• [YOUR GOAL]:
Set down the full listing exactly as given. Any pictures are to be left out.

*** GIVEN MATERIAL ***

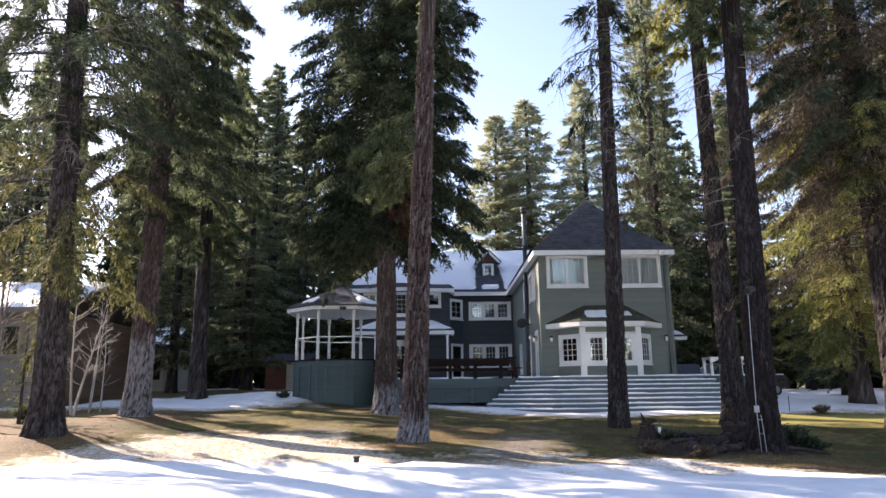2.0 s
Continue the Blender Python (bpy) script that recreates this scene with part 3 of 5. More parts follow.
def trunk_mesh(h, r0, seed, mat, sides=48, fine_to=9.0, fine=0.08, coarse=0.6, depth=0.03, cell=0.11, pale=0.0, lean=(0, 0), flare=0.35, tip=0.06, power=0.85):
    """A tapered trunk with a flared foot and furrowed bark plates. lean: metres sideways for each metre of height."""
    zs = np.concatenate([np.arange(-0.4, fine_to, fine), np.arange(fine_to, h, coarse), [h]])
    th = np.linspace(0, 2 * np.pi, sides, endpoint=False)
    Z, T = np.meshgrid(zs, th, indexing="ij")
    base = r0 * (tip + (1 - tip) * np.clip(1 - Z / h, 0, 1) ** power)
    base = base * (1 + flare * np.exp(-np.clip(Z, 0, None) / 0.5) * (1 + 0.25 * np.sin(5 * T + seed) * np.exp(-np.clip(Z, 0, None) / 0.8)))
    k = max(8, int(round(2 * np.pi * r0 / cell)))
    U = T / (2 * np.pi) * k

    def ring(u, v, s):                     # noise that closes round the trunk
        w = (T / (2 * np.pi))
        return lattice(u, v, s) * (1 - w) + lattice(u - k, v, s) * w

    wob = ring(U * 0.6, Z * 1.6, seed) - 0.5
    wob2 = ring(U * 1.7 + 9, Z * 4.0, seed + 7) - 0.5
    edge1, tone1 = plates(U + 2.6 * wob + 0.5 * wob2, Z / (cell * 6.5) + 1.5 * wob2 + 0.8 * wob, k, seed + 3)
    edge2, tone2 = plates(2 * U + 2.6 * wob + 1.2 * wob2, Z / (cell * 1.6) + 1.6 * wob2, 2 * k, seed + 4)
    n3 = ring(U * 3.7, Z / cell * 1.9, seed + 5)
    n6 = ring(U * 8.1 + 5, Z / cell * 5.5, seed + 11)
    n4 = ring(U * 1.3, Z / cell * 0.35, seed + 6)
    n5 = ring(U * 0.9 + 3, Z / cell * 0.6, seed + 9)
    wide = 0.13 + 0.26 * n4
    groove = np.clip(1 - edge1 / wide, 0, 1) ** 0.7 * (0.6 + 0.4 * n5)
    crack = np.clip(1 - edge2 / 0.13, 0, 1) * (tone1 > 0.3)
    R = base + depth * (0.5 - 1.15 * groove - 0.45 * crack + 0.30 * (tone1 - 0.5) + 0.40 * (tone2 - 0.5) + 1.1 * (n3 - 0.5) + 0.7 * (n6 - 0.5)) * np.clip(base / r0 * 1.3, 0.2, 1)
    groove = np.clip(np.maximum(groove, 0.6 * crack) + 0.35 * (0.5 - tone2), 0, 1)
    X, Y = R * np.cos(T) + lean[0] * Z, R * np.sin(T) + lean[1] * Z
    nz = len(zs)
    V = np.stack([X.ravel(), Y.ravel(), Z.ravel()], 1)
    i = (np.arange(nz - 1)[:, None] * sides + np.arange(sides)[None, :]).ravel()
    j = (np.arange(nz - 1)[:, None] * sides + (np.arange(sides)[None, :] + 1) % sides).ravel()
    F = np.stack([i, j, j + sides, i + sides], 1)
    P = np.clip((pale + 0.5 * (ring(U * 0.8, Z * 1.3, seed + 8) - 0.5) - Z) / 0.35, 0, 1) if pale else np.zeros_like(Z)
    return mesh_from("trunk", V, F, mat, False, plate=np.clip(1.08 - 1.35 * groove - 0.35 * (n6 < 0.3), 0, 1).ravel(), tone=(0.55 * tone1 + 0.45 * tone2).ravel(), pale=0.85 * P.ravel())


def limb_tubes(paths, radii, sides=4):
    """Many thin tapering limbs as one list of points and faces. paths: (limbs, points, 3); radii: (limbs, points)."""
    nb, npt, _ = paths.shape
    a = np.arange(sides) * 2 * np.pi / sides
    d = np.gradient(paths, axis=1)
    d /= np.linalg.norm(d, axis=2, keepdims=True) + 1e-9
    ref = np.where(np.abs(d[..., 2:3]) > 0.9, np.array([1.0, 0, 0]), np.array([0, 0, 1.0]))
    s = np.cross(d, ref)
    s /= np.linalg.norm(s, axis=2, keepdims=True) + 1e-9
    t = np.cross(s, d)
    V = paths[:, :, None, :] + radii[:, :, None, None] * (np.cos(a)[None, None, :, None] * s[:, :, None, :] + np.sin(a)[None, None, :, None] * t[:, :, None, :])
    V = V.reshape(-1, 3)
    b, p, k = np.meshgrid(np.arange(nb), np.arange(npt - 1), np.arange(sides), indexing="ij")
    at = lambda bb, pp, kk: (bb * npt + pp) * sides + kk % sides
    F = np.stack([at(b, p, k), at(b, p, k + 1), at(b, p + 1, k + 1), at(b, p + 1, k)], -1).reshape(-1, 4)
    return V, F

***

• [PROBLEM SOLUTION]:
2.0 s
Continue the Blender Python (bpy) script that recreates this scene with part 3 of 5. More parts follow.
def trunk_mesh(h, r0, seed, mat, sides=48, fine_to=9.0, fine=0.08, coarse=0.6, depth=0.03, cell=0.11, pale=0.0, lean=(0, 0), flare=0.35, tip=0.06, power=0.85):
    """A tapered trunk with a flared foot and furrowed bark plates. lean: metres sideways for each metre of height."""
    zs = np.concatenate([np.arange(-0.4, fine_to, fine), np.arange(fine_to, h, coarse), [h]])
    th = np.linspace(0, 2 * np.pi, sides, endpoint=False)
    Z, T = np.meshgrid(zs, th, indexing="ij")
    base = r0 * (tip + (1 - tip) * np.clip(1 - Z / h, 0, 1) ** power)
    base = base * (1 + flare * np.exp(-np.clip(Z, 0, None) / 0.5) * (1 + 0.25 * np.sin(5 * T + seed) * np.exp(-np.clip(Z, 0, None) / 0.8)))
    k = max(8, int(round(2 * np.pi * r0 / cell)))
    U = T / (2 * np.pi) * k

    def ring(u, v, s):                     # noise that closes round the trunk
        w = (T / (2 * np.pi))
        return lattice(u, v, s) * (1 - w) + lattice(u - k, v, s) * w

    wob = ring(U * 0.6, Z * 1.6, seed) - 0.5
    wob2 = ring(U * 1.7 + 9, Z * 4.0, seed + 7) - 0.5
    edge1, tone1 = plates(U + 2.6 * wob + 0.5 * wob2, Z / (cell * 6.5) + 1.5 * wob2 + 0.8 * wob, k, seed + 3)
    edge2, tone2 = plates(2 * U + 2.6 * wob + 1.2 * wob2, Z / (cell * 1.6) + 1.6 * wob2, 2 * k, seed + 4)
    n3 = ring(U * 3.7, Z / cell * 1.9, seed + 5)
    n6 = ring(U * 8.1 + 5, Z / cell * 5.5, seed + 11)
    n4 = ring(U * 1.3, Z / cell * 0.35, seed + 6)
    n5 = ring(U * 0.9 + 3, Z / cell * 0.6, seed + 9)
    wide = 0.13 + 0.26 * n4
    groove = np.clip(1 - edge1 / wide, 0, 1) ** 0.7 * (0.6 + 0.4 * n5)
    crack = np.clip(1 - edge2 / 0.13, 0, 1) * (tone1 > 0.3)
    R = base + depth * (0.5 - 1.15 * groove - 0.45 * crack + 0.30 * (tone1 - 0.5) + 0.40 * (tone2 - 0.5) + 1.1 * (n3 - 0.5) + 0.7 * (n6 - 0.5)) * np.clip(base / r0 * 1.3, 0.2, 1)
    groove = np.clip(np.maximum(groove, 0.6 * crack) + 0.35 * (0.5 - tone2), 0, 1)
    X, Y = R * np.cos(T) + lean[0] * Z, R * np.sin(T) + lean[1] * Z
    nz = len(zs)
    V = np.stack([X.ravel(), Y.ravel(), Z.ravel()], 1)
    i = (np.arange(nz - 1)[:, None] * sides + np.arange(sides)[None, :]).ravel()
    j = (np.arange(nz - 1)[:, None] * sides + (np.arange(sides)[None, :] + 1) % sides).ravel()
    F = np.stack([i, j, j + sides, i + sides], 1)
    P = np.clip((pale + 0.5 * (ring(U * 0.8, Z * 1.3, seed + 8) - 0.5) - Z) / 0.35, 0, 1) if pale else np.zeros_like(Z)
    return mesh_from("trunk", V, F, mat, False, plate=np.clip(1.08 - 1.35 * groove - 0.35 * (n6 < 0.3), 0, 1).ravel(), tone=(0.55 * tone1 + 0.45 * tone2).ravel(), pale=0.85 * P.ravel())


def limb_tubes(paths, radii, sides=4):
    """Many thin tapering limbs as one list of points and faces. paths: (limbs, points, 3); radii: (limbs, points)."""
    nb, npt, _ = paths.shape
    a = np.arange(sides) * 2 * np.pi / sides
    d = np.gradient(paths, axis=1)
    d /= np.linalg.norm(d, axis=2, keepdims=True) + 1e-9
    ref = np.where(np.abs(d[..., 2:3]) > 0.9, np.array([1.0, 0, 0]), np.array([0, 0, 1.0]))
    s = np.cross(d, ref)
    s /= np.linalg.norm(s, axis=2, keepdims=True) + 1e-9
    t = np.cross(s, d)
    V = paths[:, :, None, :] + radii[:, :, None, None] * (np.cos(a)[None, None, :, None] * s[:, :, None, :] + np.sin(a)[None, None, :, None] * t[:, :, None, :])
    V = V.reshape(-1, 3)
    b, p, k = np.meshgrid(np.arange(nb), np.arange(npt - 1), np.arange(sides), indexing="ij")
    at = lambda bb, pp, kk: (bb * npt + pp) * sides + kk % sides
    F = np.stack([at(b, p, k), at(b, p, k + 1), at(b, p + 1, k + 1), at(b, p + 1, k)], -1).reshape(-1, 4)
    return V, F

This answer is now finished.